→ **Required task**: Your copy of the material below should match it exactly, except that it holds no pictures.

→ **Source excerpt**:
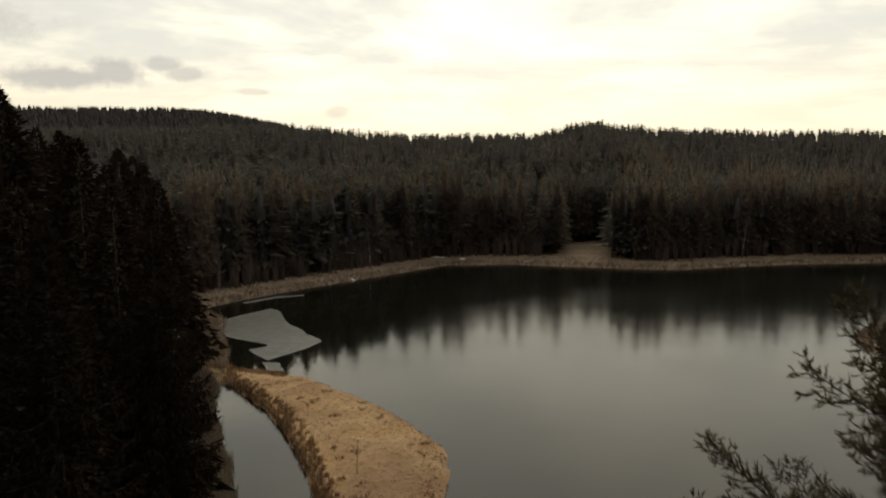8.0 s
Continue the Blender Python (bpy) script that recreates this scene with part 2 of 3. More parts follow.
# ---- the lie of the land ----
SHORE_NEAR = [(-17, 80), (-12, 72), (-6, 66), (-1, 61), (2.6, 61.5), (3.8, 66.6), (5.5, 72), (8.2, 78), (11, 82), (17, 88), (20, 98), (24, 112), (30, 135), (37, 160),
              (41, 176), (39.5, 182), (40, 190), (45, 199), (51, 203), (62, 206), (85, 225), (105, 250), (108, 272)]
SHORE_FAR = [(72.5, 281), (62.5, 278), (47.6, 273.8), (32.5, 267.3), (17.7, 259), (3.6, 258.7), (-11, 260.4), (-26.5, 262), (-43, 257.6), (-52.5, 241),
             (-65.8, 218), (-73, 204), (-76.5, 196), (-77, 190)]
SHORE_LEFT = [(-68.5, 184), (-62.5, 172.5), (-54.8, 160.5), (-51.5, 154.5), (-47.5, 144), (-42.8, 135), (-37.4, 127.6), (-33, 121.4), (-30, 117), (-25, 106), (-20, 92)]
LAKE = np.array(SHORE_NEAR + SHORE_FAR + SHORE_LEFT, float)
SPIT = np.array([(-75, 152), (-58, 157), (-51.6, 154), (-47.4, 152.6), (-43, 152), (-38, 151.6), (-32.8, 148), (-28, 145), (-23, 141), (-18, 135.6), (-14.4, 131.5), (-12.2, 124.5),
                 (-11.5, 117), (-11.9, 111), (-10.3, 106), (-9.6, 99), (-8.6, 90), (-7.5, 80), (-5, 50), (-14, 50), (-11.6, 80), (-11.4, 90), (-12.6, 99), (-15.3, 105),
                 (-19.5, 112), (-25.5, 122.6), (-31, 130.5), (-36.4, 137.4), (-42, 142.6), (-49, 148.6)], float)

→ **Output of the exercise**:
8.0 s
Continue the Blender Python (bpy) script that recreates this scene with part 2 of 3. More parts follow.
# ---- the lie of the land ----
SHORE_NEAR = [(-17, 80), (-12, 72), (-6, 66), (-1, 61), (2.6, 61.5), (3.8, 66.6), (5.5, 72), (8.2, 78), (11, 82), (17, 88), (20, 98), (24, 112), (30, 135), (37, 160),
              (41, 176), (39.5, 182), (40, 190), (45, 199), (51, 203), (62, 206), (85, 225), (105, 250), (108, 272)]
SHORE_FAR = [(72.5, 281), (62.5, 278), (47.6, 273.8), (32.5, 267.3), (17.7, 259), (3.6, 258.7), (-11, 260.4), (-26.5, 262), (-43, 257.6), (-52.5, 241),
             (-65.8, 218), (-73, 204), (-76.5, 196), (-77, 190)]
SHORE_LEFT = [(-68.5, 184), (-62.5, 172.5), (-54.8, 160.5), (-51.5, 154.5), (-47.5, 144), (-42.8, 135), (-37.4, 127.6), (-33, 121.4), (-30, 117), (-25, 106), (-20, 92)]
LAKE = np.array(SHORE_NEAR + SHORE_FAR + SHORE_LEFT, float)
SPIT = np.array([(-75, 152), (-58, 157), (-51.6, 154), (-47.4, 152.6), (-43, 152), (-38, 151.6), (-32.8, 148), (-28, 145), (-23, 141), (-18, 135.6), (-14.4, 131.5), (-12.2, 124.5),
                 (-11.5, 117), (-11.9, 111), (-10.3, 106), (-9.6, 99), (-8.6, 90), (-7.5, 80), (-5, 50), (-14, 50), (-11.6, 80), (-11.4, 90), (-12.6, 99), (-15.3, 105),
                 (-19.5, 112), (-25.5, 122.6), (-31, 130.5), (-36.4, 137.4), (-42, 142.6), (-49, 148.6)], float)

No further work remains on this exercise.